> [PROVIDED DATA]:

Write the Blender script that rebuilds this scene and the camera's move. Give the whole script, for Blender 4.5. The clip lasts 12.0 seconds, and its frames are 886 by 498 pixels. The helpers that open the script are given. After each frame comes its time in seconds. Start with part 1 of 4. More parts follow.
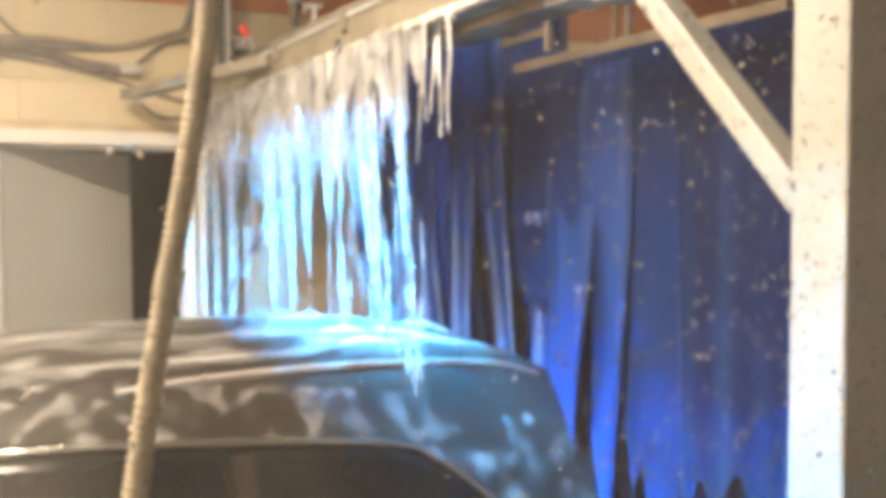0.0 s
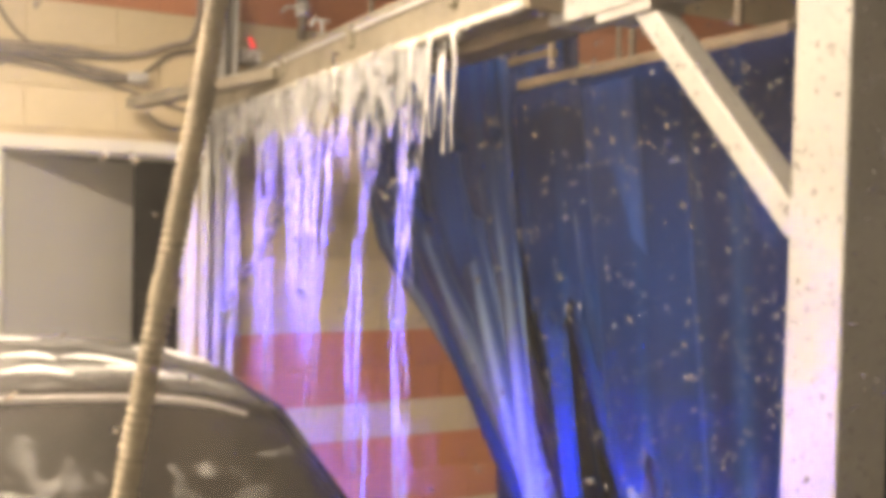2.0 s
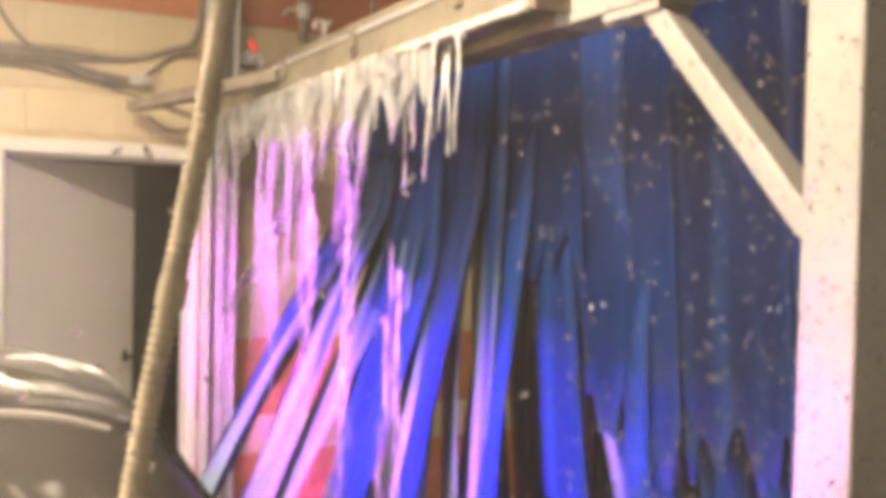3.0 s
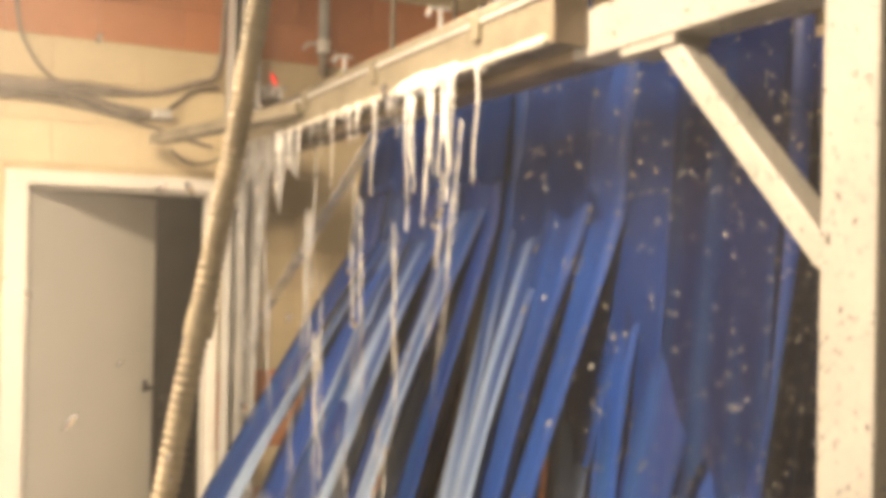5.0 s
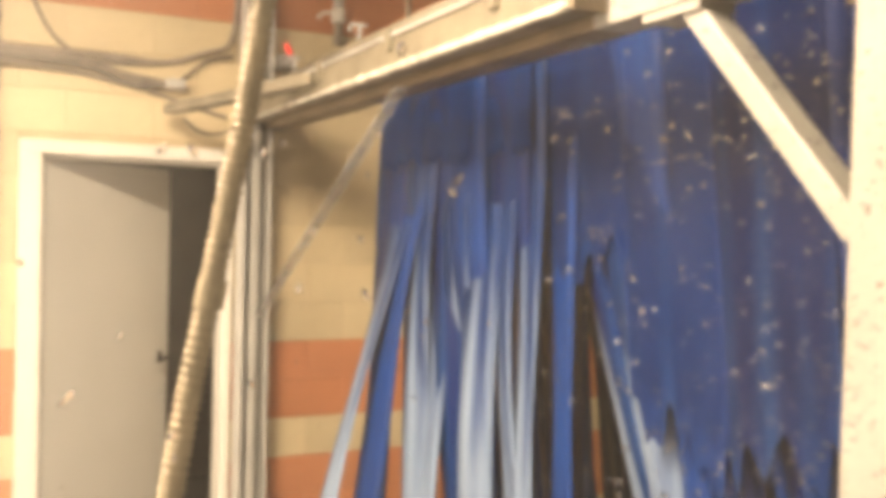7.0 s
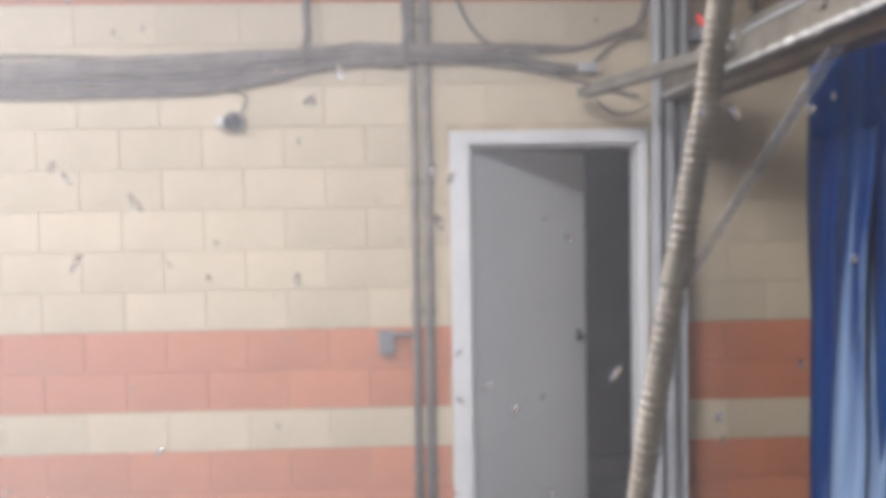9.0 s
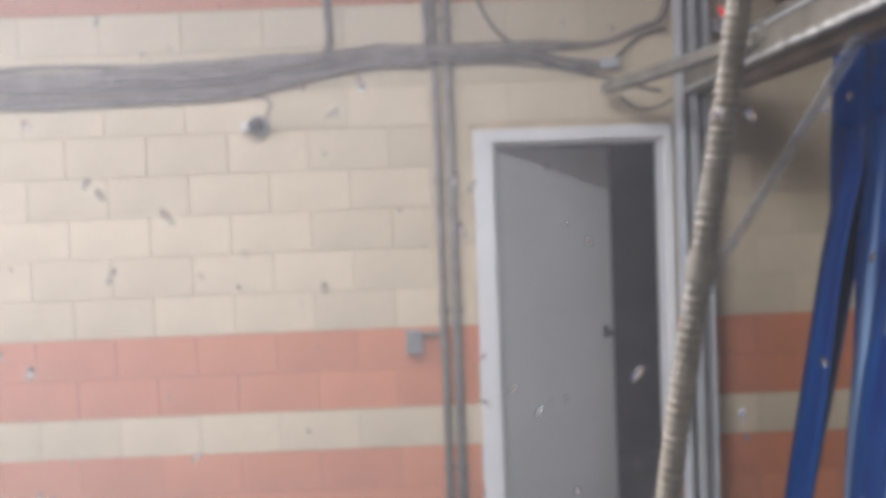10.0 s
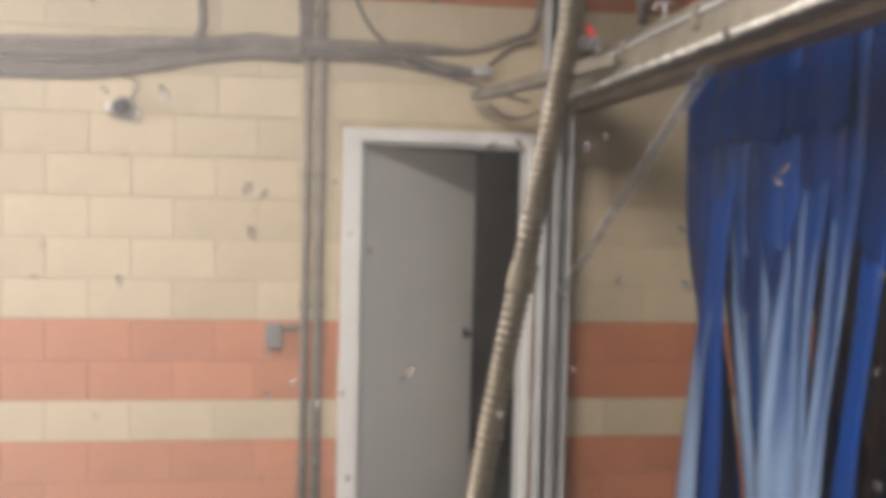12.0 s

> [STATED GOAL]: Leave out the pictures and transcribe everything else exactly.

> [WRITTEN RESPONSE]:
Write the Blender script that rebuilds this scene and the camera's move. Give the whole script, for Blender 4.5. The clip lasts 12.0 seconds, and its frames are 886 by 498 pixels. The helpers that open the script are given. After each frame comes its time in seconds. Start with part 1 of 4. More parts follow.
0.0 s
2.0 s
3.0 s
5.0 s
7.0 s
9.0 s
10.0 s
12.0 s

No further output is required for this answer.